Only its name describes it all. The highest mountain in Greece (Summit Mytikas -2.917 m) and the second highest in the Balkans, is known all over the world, mainly due to Greek mythology, since it was the home of the 12 “Olympian” gods. Its mountainous mass dominates the landscape between Macedonia and Thessaly and is the first national park in Greece (found in 1938). On its high peaks, as well as on its slopes and ravines, you will find many hikers, nature lovers, mountaineers, who come to admire and experience the greatness of the mountain.. The large network of well-preserved paths and organized mountain shelters offer to the visitors the joy of touring or the adventure of conquering their peaks.
Below you will find the first of our routes, a small and easy route.
Old Monastery of Agios Dionysios – Agios Dionysios Cave
The route is in the gorge of Enipeas river. The beginning of the gorge is at the city of Litochoro at the foot of Olympus and the end is at the place “Prionia” (1100m altitude) which is the starting point of the most impressive route for the peaks. The length of the gorge is 9 km and its crossing takes about 5 hours. We chose an easy route that is part of the overall route and goes from the old monastery of Saint Dionysios up to the cave of Saint. Dionysios and back again.
With the car, we drove from Litochoro to the old monastery and parked in the courtyard. To the left of the Monastery begins a downhill path that in a few minutes intersects with the central path (that of the gorge crossing).
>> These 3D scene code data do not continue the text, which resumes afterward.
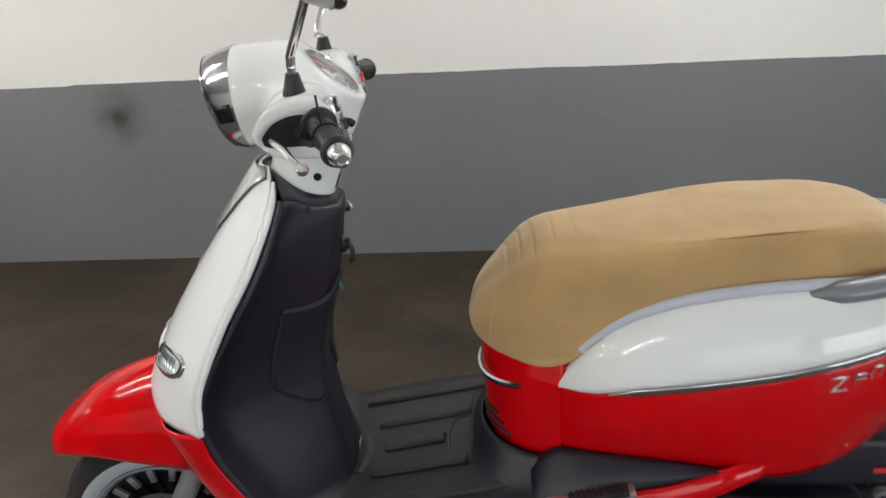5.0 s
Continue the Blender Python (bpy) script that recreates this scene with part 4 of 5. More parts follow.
# seat: T_Z and T_Y give the sewn edge of its top panel, T_B its underside, T_W its half width
T_Z = [(0.006, 0.692), (0.010, 0.708), (0.022, 0.740), (0.040, 0.767), (0.060, 0.789), (0.077, 0.807), (0.099, 0.829), (0.121, 0.844), (0.154, 0.853), (0.20, 0.857), (0.25, 0.860), (0.30, 0.863), (0.36, 0.868), (0.42, 0.875), (0.50, 0.881), (0.58, 0.884), (0.64, 0.886), (0.69, 0.880), (0.725, 0.866), (0.752, 0.835), (0.768, 0.800), (0.774, 0.780)]
T_Y = [(0.006, 0.004), (0.020, 0.017), (0.060, 0.033), (0.099, 0.047), (0.154, 0.059), (0.20, 0.071), (0.25, 0.089), (0.30, 0.107), (0.36, 0.122), (0.42, 0.129), (0.50, 0.130), (0.58, 0.122), (0.64, 0.106), (0.69, 0.083), (0.74, 0.055), (0.774, 0.018)]
T_B = [(0.006, 0.686), (0.010, 0.678), (0.025, 0.664), (0.06, 0.649), (0.13, 0.640), (0.175, 0.654), (0.22, 0.694), (0.28, 0.732), (0.40, 0.764), (0.55, 0.780), (0.70, 0.774), (0.774, 0.755)]
T_W = [(0.006, 0.010), (0.010, 0.040), (0.018, 0.064), (0.038, 0.090), (0.075, 0.113), (0.13, 0.133), (0.20, 0.146), (0.30, 0.152), (0.50, 0.151), (0.62, 0.147), (0.69, 0.137), (0.740, 0.112), (0.765, 0.078), (0.774, 0.036)]
PLEATS = [(0.077, 1.0), (0.099, 1.0), (0.121, 0.8), (0.154, 0.42), (0.190, 0.16), (0.228, 0.12), (0.266, 0.11), (0.304, 0.10), (0.342, 0.09), (0.380, 0.09), (0.418, 0.08), (0.456, 0.07), (0.494, 0.06), (0.532, 0.05)]


def seat_point(u, v):
    x = 0.006 + 0.768 * (u - 0.10 * math.sin(2 * math.pi * u))
    q, side = (2 * v, 1) if v <= 0.5 else (2 - 2 * v, -1)
    w, z0, z1 = key(T_W, x), key(T_B, x), key(T_Z, x)
    e = min(key(T_Y, x), 0.86 * w)
    h = z1 - z0
    k = min(1.0, max(0.0, (0.36 - x) / 0.2))
    f = min(1.0, max(0.0, (0.12 - x) / 0.10))
    y = key([(0, 0.0), (0.14, 0.5 * e), (0.28, e), (0.32, e + 0.22 * (w - e)), (0.38, e + (0.50 + 0.08 * k) * (w - e)), (0.50, e + (0.85 + 0.04 * k) * (w - e)), (0.66, w), (0.80, (0.985 - 0.05 * f) * w), (0.90, (0.92 - 0.18 * f) * w), (1.0, 0.0)], q)
    z = z1 + key([(0, 0.005), (0.14, 0.004), (0.28, 0.0), (0.32, -0.030 * h), (0.38, (0.028 * k - 0.105) * h), (0.50, (0.07 * k - 0.30) * h), (0.66, (0.05 * k - 0.62) * h), (0.80, -0.88 * h), (0.90, -0.985 * h), (1.0, -h)], q)
    top = 1 / (1 + math.exp((q - 0.305) / 0.016))
    n = Vector((-0.5 * max(0.0, 1 - x / 0.13), side * (1 - top), 0.25 + 0.75 * top)).normalized()
    bend = x + 0.05 * max(0.0, y * side - 0.02) * (x < 0.2) + 0.002 * noise.noise((x * 12, y * 12, 1))
    fold = 1 / (1 + math.exp((q - (0.36 if x < 0.14 else 0.30)) / 0.012))
    d = sum(-0.0062 * g * math.exp(-((bend - at) / ((0.0018 if at < 0.15 else 0.0026) if bend > at else 0.0040)) ** 2) for at, g in PLEATS) * fold
    d += 0.0032 * noise.noise((x * 8, y * 8, z * 8)) + 0.0012 * noise.noise((x * 26, y * 26, z * 26))
    return Vector((x, side * y, z)) + n * d


sv = []
NU, NV = 460, 110
for i in range(NU):
    for j in range(NV):
        sv.append(seat_point(i / (NU - 1), j / NV))
sf = grid_faces(NU, NV, wrap_v=True) + [tuple(range(NV)), tuple(reversed(range((NU - 1) * NV, NU * NV)))]
seat = part("seat", (sv, sf), SUEDE, scooter, "tan suede seat with gathered pleats", angle=70)
SEAM = mat("seam_shadow", (0.16, 0.09, 0.045), 0.95)
SEAM_PALE = mat("seam_fold", (0.47, 0.30, 0.14), 0.9, sheen=0.3)
for s in (-1, 1):
    def side_v(q):
        return q / 2 if s > 0 else 1 - q / 2
    seam = [seat_point(u, side_v(0.300)) + Vector((0, s * 0.0004, 0)) for u in np.linspace(0.50, 0.64, 24)]
    part("seam", tube(seam, lambda u: 0.0010 * math.sin(math.pi * min(0.97, max(0.03, u))), 6), SEAM, seat)
    corner = [seat_point(0.135 - 0.03 * k / 15, side_v(0.45 + 0.37 * k / 15)) for k in range(16)]
    part("corner_seam", tube(corner, 0.0008, 6), SEAM_PALE, seat)

# grab rail and tail
rail_pts = [(0.537, -0.168, 0.789), (0.62, -0.166, 0.797), (0.705, -0.152, 0.811), (0.770, -0.106, 0.828), (0.798, 0.0, 0.834), (0.770, 0.106, 0.828), (0.705, 0.152, 0.811), (0.62, 0.166, 0.797), (0.537, 0.168, 0.789)]
rail = part("grab_rail", tube(rail_pts, lambda u: 0.0200 * min(1, 0.30 + 11 * min(u, 1 - u)) * (1 + 0.10 * math.exp(-((u - 0.5) / 0.1) ** 2)), 20, 80, 0.92), RAIL_PAINT, scooter, "grey curved grab rail")
for s in (-1, 1):
    part("rail_mount", box(0.575, 0.625, s * 0.158 - 0.012, s * 0.158 + 0.012, 0.762, 0.795, 0.005), DARK, rail)
part("rail_carrier", box(0.70, 0.795, -0.06, 0.06, 0.775, 0.81, 0.012), RAIL_PAINT, rail)
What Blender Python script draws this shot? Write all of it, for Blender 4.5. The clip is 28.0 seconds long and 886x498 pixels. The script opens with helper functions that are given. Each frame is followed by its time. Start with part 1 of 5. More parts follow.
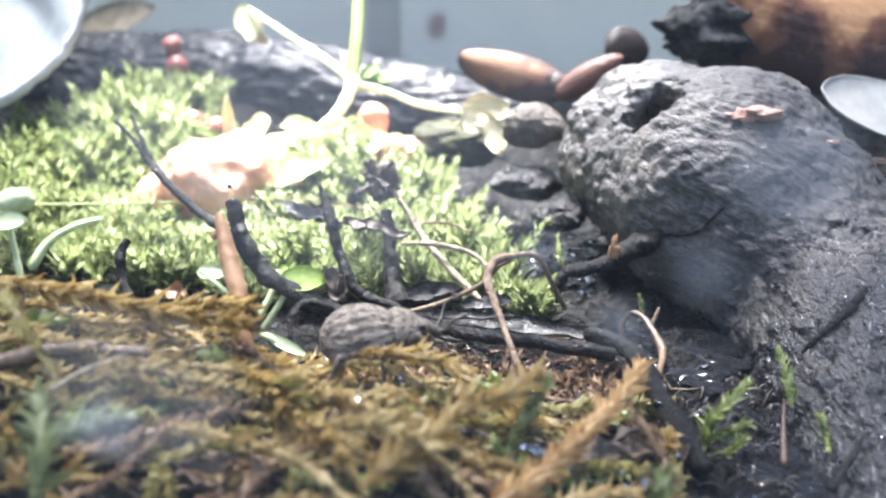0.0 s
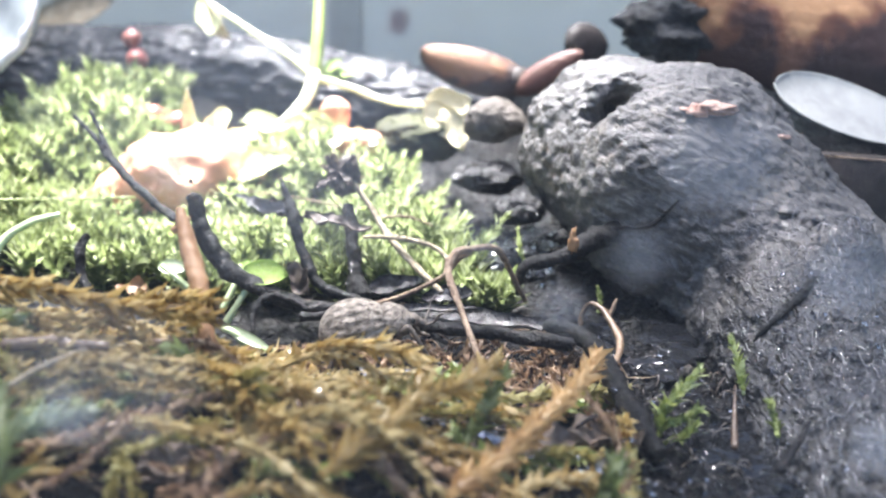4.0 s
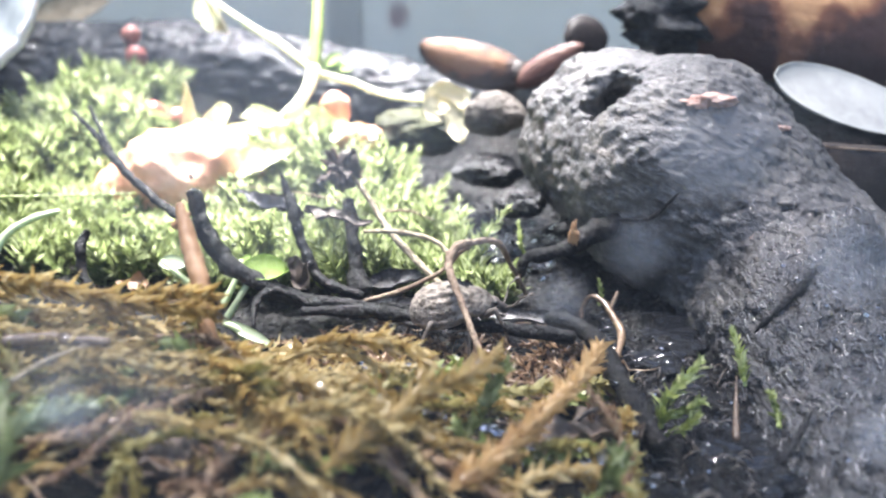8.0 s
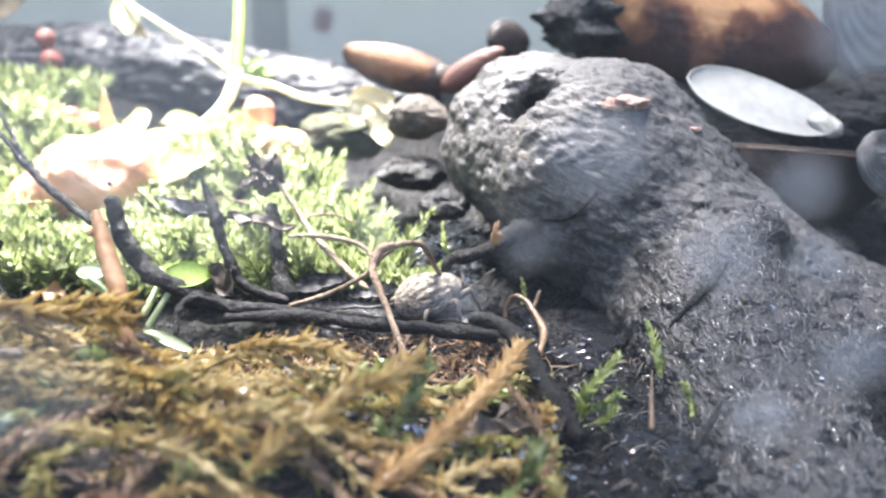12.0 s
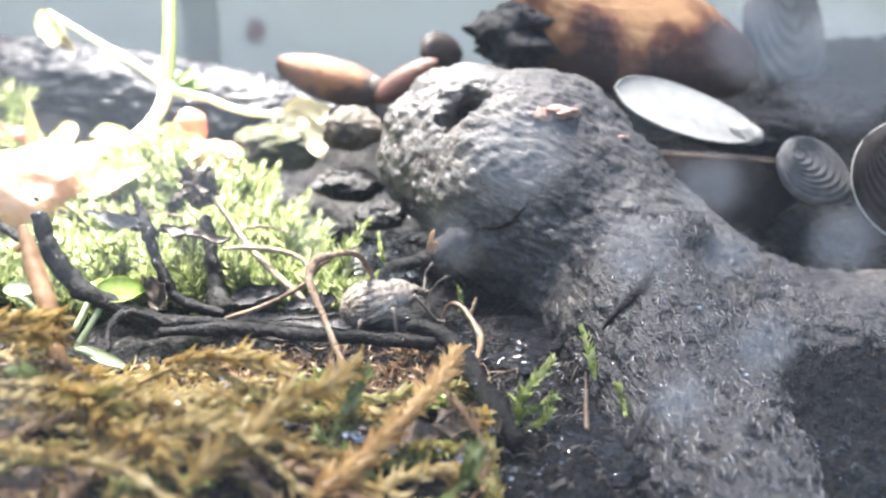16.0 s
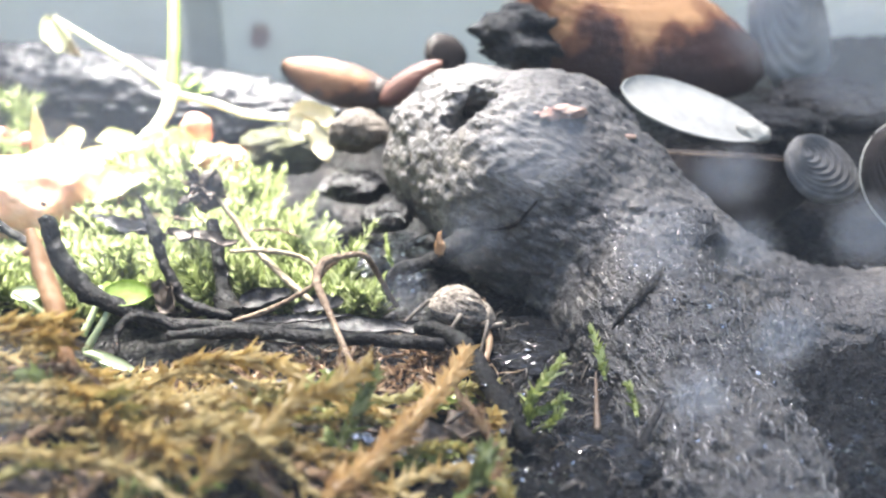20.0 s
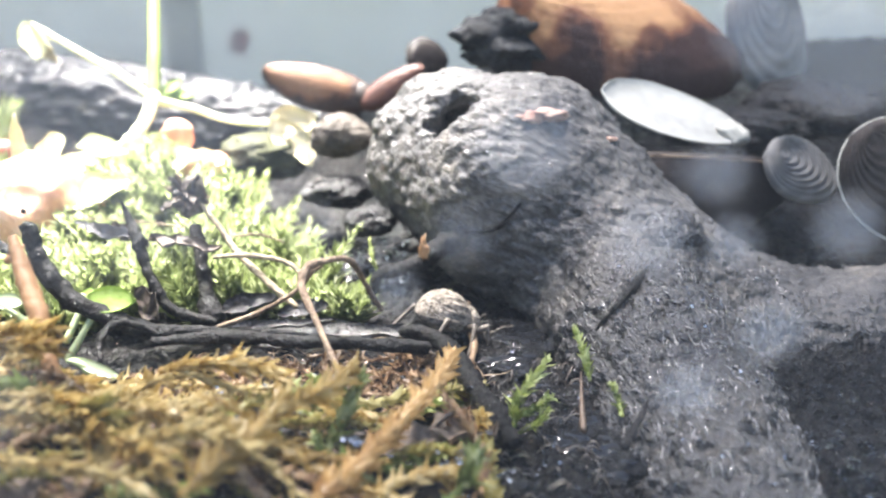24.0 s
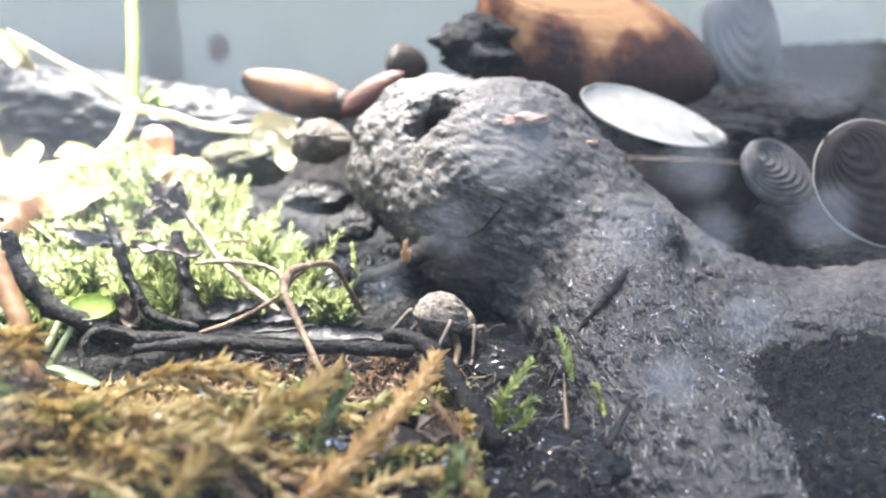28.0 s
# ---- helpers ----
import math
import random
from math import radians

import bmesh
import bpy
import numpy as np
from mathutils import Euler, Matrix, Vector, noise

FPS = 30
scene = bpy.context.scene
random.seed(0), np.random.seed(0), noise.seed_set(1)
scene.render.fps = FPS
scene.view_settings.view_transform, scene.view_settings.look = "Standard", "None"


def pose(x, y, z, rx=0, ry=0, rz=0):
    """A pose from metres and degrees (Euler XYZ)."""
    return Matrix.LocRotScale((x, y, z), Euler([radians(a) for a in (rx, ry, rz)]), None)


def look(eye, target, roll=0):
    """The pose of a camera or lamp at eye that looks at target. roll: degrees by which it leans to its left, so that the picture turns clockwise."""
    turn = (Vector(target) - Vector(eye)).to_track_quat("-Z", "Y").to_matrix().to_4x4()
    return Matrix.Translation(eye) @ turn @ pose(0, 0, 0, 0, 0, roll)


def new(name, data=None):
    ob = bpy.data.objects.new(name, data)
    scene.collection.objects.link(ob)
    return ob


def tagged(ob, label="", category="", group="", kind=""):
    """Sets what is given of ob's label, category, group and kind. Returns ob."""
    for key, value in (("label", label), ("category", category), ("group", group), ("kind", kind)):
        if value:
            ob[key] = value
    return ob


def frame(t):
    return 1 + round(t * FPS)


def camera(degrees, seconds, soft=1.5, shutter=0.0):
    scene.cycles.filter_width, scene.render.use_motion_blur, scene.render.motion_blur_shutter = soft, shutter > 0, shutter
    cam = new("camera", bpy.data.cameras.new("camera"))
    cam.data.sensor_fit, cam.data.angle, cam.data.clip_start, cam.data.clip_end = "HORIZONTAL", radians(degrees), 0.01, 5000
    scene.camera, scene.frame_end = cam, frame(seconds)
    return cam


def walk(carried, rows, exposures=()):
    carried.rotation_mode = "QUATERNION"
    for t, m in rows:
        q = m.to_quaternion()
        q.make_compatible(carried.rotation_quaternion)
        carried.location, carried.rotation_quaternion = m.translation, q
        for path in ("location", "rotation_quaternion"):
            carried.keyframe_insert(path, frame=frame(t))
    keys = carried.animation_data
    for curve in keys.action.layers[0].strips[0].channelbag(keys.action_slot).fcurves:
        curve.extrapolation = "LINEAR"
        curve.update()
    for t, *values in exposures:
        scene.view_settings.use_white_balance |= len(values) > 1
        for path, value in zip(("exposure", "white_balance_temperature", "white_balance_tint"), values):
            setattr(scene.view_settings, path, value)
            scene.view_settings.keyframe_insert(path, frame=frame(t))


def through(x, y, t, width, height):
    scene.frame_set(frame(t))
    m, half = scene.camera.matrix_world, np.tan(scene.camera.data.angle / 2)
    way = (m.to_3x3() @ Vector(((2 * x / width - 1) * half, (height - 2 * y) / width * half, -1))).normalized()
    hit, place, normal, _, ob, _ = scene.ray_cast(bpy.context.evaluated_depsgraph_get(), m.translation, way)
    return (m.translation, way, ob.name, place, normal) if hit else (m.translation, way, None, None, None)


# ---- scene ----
cam = camera(55.16, 28.0, 2.1)
cam.data.dof.use_dof = True
cam.data.dof.focus_distance = 0.070
cam.data.dof.aperture_fstop = 38.0
walk(cam, [
    (0, pose(-0.00146, 0.00194, 0.02998, 72.342, 0.318, 11.282)),
    (0.5, pose(-0.00136, 0.00159, 0.03007, 72.102, 0.125, 10.891)),
    (1, pose(-0.00108, 0.00142, 0.03021, 72.146, -0.086, 10.151)),
    (1.5, pose(-0.00105, 0.00117, 0.03025, 72.241, -0.301, 9.031)),
    (2, pose(-0.00120, 0.00100, 0.03021, 72.116, -0.307, 8.758)),
    (2.5, pose(-0.00106, 0.00105, 0.03023, 72.036, -0.178, 8.923)),
    (3, pose(-0.00097, 0.00115, 0.03006, 72.175, -0.142, 8.848)),
    (3.5, pose(-0.00098, 0.00117, 0.03008, 72.082, -0.138, 8.920)),
    (5.5, pose(-0.00105, 0.00119, 0.03002, 71.886, 0.013, 9.005)),
    (6, pose(-0.00107, 0.00118, 0.03007, 71.775, 0.269, 9.203)),
    (6.5, pose(-0.00106, 0.00115, 0.03014, 71.691, 0.219, 9.207)),
    (7, pose(-0.00112, 0.00118, 0.03007, 71.591, 0.261, 9.370)),
    (7.5, pose(-0.00111, 0.00132, 0.02998, 71.713, 0.345, 9.337)),
    (8, pose(-0.00093, 0.00121, 0.03001, 71.626, 0.299, 8.898)),
    (8.5, pose(-0.00086, 0.00113, 0.02996, 71.659, 0.383, 7.908)),
    (9, pose(-0.00073, 0.00091, 0.03000, 71.649, 0.269, 7.007)),
    (9.5, pose(-0.00078, 0.00093, 0.02996, 71.685, 0.359, 6.838)),
    (10, pose(-0.00068, 0.00082, 0.02998, 71.645, 0.243, 6.580)),
    (10.5, pose(-0.00055, 0.00082, 0.02986, 71.483, 0.415, 6.198)),
    (11, pose(-0.00028, 0.00083, 0.02994, 71.403, 0.331, 5.640)),
    (11.5, pose(-0.00005, 0.00066, 0.03014, 71.661, 0.079, 4.786)),
    (12, pose(-0.00008, 0.00060, 0.03017, 71.833, -0.038, 4.226)),
    (12.5, pose(0.00024, 0.00029, 0.03027, 71.979, -0.279, 3.138)),
    (14.5, pose(0.00032, -0.00007, 0.03024, 72.374, -0.340, 0.675)),
    (15, pose(0.00024, 0.00001, 0.03014, 72.606, -0.182, 0.499)),
    (15.5, pose(0.00018, -0.00012, 0.03013, 72.581, -0.238, 0.217)),
    (16, pose(0.00016, -0.00011, 0.03014, 72.626, -0.247, -0.060)),
    (16.5, pose(0.00014, 0.00001, 0.02997, 72.902, -0.090, -0.015)),
    (17, pose(0.00000, 0.00000, 0.03000, 73.000, -0.000, 0.000)),
    (17.5, pose(0.00010, 0.00014, 0.02991, 72.925, 0.182, 0.286)),
    (18, pose(-0.00007, 0.00004, 0.02988, 72.899, 0.355, 0.279)),
    (18.5, pose(-0.00018, 0.00011, 0.02979, 73.064, 0.501, 0.144)),
    (19, pose(-0.00013, 0.00001, 0.02982, 72.957, 0.387, 0.104)),
    (19.5, pose(-0.00003, 0.00003, 0.02989, 72.686, 0.289, 0.144)),
    (20, pose(-0.00010, 0.00005, 0.02984, 72.870, 0.322, 0.101)),
    (20.5, pose(-0.00008, 0.00003, 0.02986, 72.946, 0.458, 0.054)),
    (21, pose(-0.00010, 0.00015, 0.02974, 73.092, 0.623, -0.062)),
    (21.5, pose(-0.00018, 0.00009, 0.02960, 73.232, 0.718, -0.369)),
    (22, pose(-0.00019, -0.00010, 0.02968, 73.204, 0.636, -0.952)),
    (22.5, pose(-0.00027, -0.00016, 0.02976, 73.159, 0.549, -1.270)),
    (24.5, pose(-0.00033, -0.00020, 0.02981, 73.159, 0.462, -1.215)),
    (25, pose(-0.00027, -0.00005, 0.02980, 73.183, 0.685, -1.003)),
    (25.5, pose(-0.00030, -0.00011, 0.02990, 73.308, 0.667, -1.328)),
    (26, pose(-0.00025, -0.00015, 0.02976, 73.292, 0.747, -1.220)),
    (26.5, pose(-0.00032, -0.00007, 0.02954, 73.425, 1.088, -1.034)),
    (27, pose(-0.00021, -0.00025, 0.02979, 73.384, 0.761, -1.559)),
    (27.5, pose(-0.00025, -0.00047, 0.02982, 73.438, 0.689, -2.048)),
    (28, pose(-0.00050, -0.00057, 0.02961, 73.625, 0.656, -2.671)),
], exposures=[(0, 1.31, 6350, 14), (9, 1.37, 6400, 14), (15, 1.62, 6800, 12), (28, 1.62, 6850, 12)])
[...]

We can hear in the distance the hum of water, which, as we approach the river, comes closer to us. We arrive at the junction where the right direction leads to Prionia, while the left leads to the cave and Litochoro.
Now we are right in front of Enipeas river and we pass to the opposite bank from a small wooden bridge. We keep going downhill and having the river on our left. Its crystalline and cold waters form small waterfalls and lakes. Our route takes place in the forest, where the tall beech trees compete with the conifers and the oaks, while Enipeas is always beside us. The sound of the murmuring water accompanies the rustling of the leaves and the singing of the birds and the only thing that breaks this quietness is the gritting of our steps on the fallen leaves. The path continues, changing from uphill to downhill but without any difficulty, and brings us in about 30 minutes to the base of a giant rock where there is a large open cave and it is the place where the Saint became a monk. The little chapel complements the picture. Next to the chapel there is a spring with gurgling water that comes from the depth of the cave.
Because of the ease of the trail, the path is always full of people either climbers or pilgrims. We took a rest and afterwards we took the return road. The clean and preserved path (part of the European path E4) easily leads us to our destination, back to the old monastery. The Monastery (founded in the 16th century), although it is under renovation, it is open to visitors and is worth visiting, especially its main church with its magnificent frescoes.